GSA Annual Meeting in Indianapolis, Indiana, USA - 2018

Paper No. 106-4
Presentation Time: 9:00 AM-6:30 PM

SPRINGS IN THE NGORONGORO VOLCANIC HIGHLAND: GEOLOGY, GEOMORPHOLOGY, AND HYDROLOGY


NORTON, Monica Kelly1, ASHLEY, Gail M.1 and CUTHBERT, Mark O.2, (1)Earth and Planetary Sciences, Rutgers University, 610 Taylor Road, Piscataway, NJ 08854, (2)School of Earth & Ocean Sciences, Cardiff University, Cardiff, CF10 3AT, United Kingdom

Rainfall on the Plio-Pleistocene stratovolcanoes of the Ngorongoro Volcanic Highland (NVH) in northern Tanzania provides the source of groundwater for the Ngorongoro Conservation Area, a national park that includes 2 designated Natural Heritage sites: Olduvai Gorge and Laetoli Footprint Site.

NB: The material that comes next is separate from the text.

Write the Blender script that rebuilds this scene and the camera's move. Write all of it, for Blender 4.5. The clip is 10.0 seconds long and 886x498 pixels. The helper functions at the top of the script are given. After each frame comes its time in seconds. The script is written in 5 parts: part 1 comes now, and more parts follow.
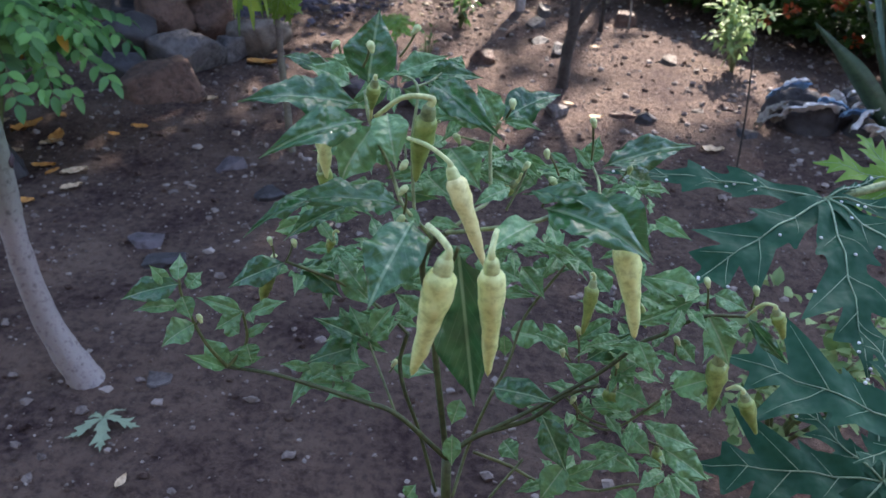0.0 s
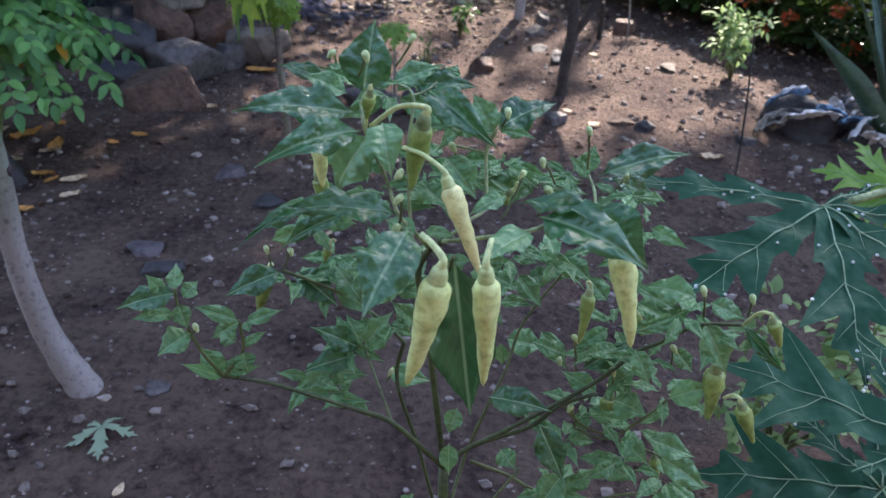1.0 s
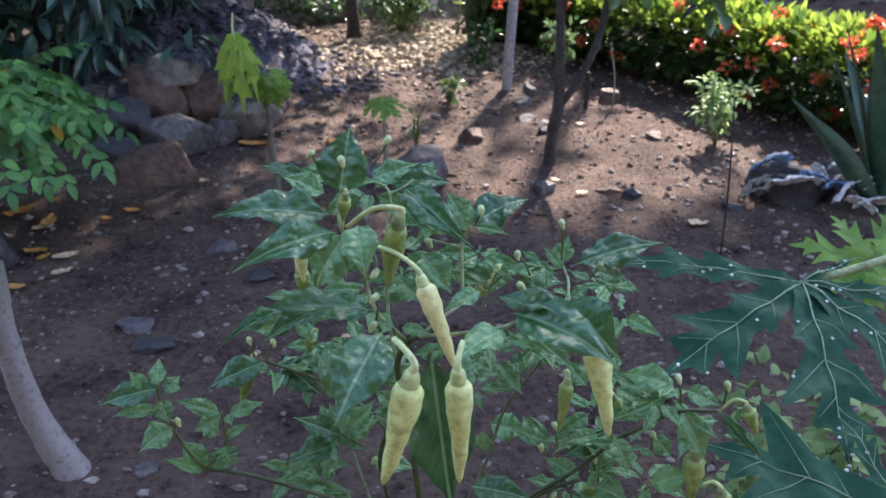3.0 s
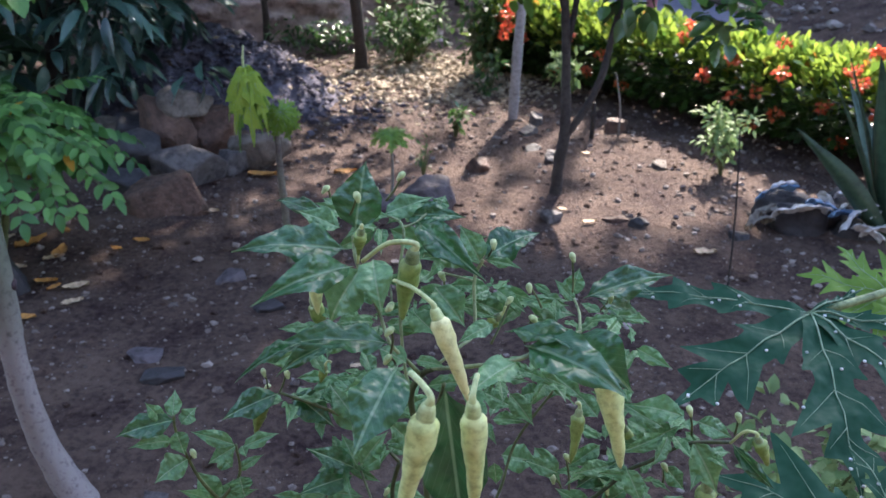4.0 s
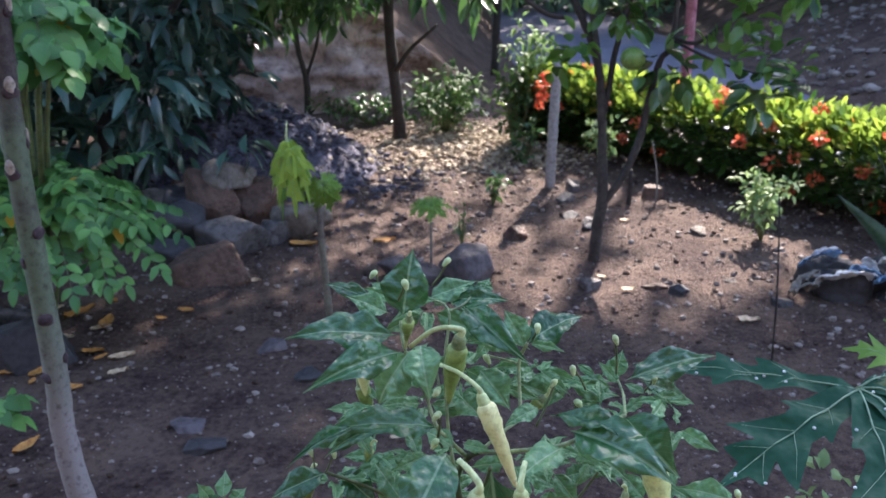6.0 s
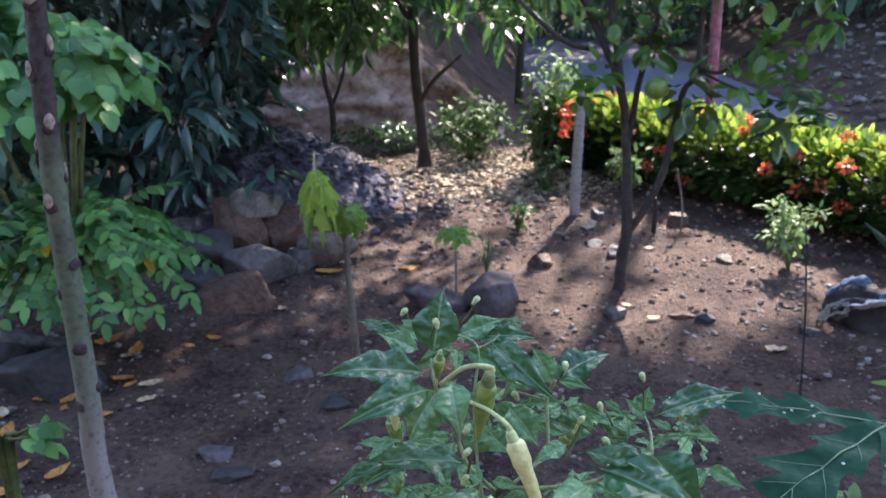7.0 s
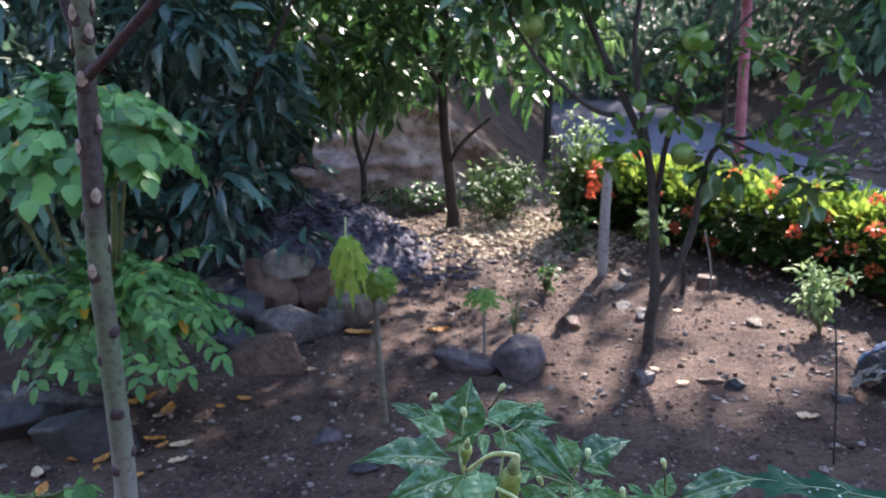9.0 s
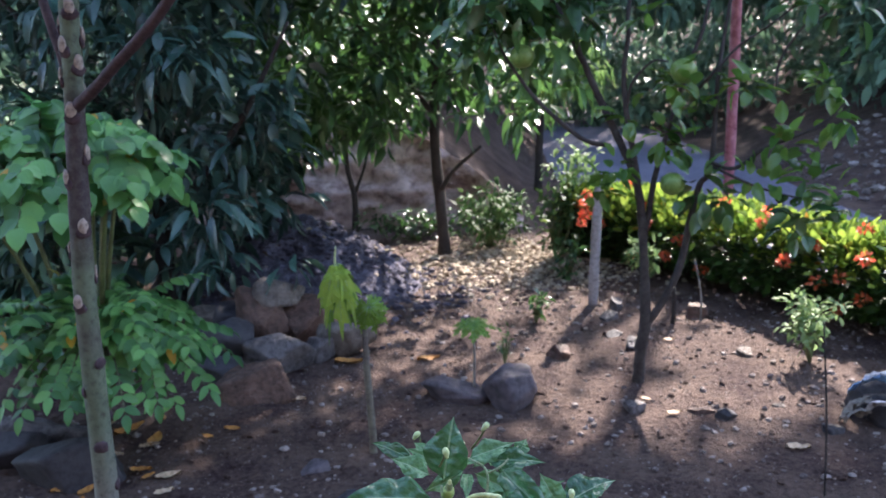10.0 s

The ~2300 m high NVH captures moisture from semi-annual monsoonal rains (~1200 mm/yr) from the southeast trade winds casting a dramatic rain shadow on the Serengeti Plain to the west and rift lowlands below. With evapotranspiration (~2500 mm/yr) exceeding annual rainfall, the hydrologic budget is negative and surface runoff is seasonal. Groundwater is shielded from evaporation and discharges into topographic lows or fault conduits to the surface. The water supply is buffered from seasonal variability in rainfall. Regional groundwater systems are critical to the local people, animals, and tourists and the demand for fresh water from springs and wells is growing exponentially.

Nine springs were studied to assess the water quality, longevity, and sustainability of the springs. The data include field observations, water quality measurements (pH, temperature, conductivity, and alkalinity), and geologic, topographic, and GoogleEarth maps. The springs fall into 4 distinct groups: 1. Groundwater table intersects surface; 2. Water intercepts an impermeable layer; 3. Groundwater follows fracture pathways in impermeable rock; and 4. Artesian flow up faults/fractures under a hydraulic head. Geochemical results indicate high water quality. Preliminary groundwater modeling suggests that the spring flows can persist from 100s to 1000 years after groundwater recharge; however, more modelling is crucial to assess spring longevity.

These spring settings provide the framework for understanding the mechanisms of groundwater supply in the region. As the global environment changes, these groundwater systems will be affected and, consequently, so will lives of the people and animals who depend on them.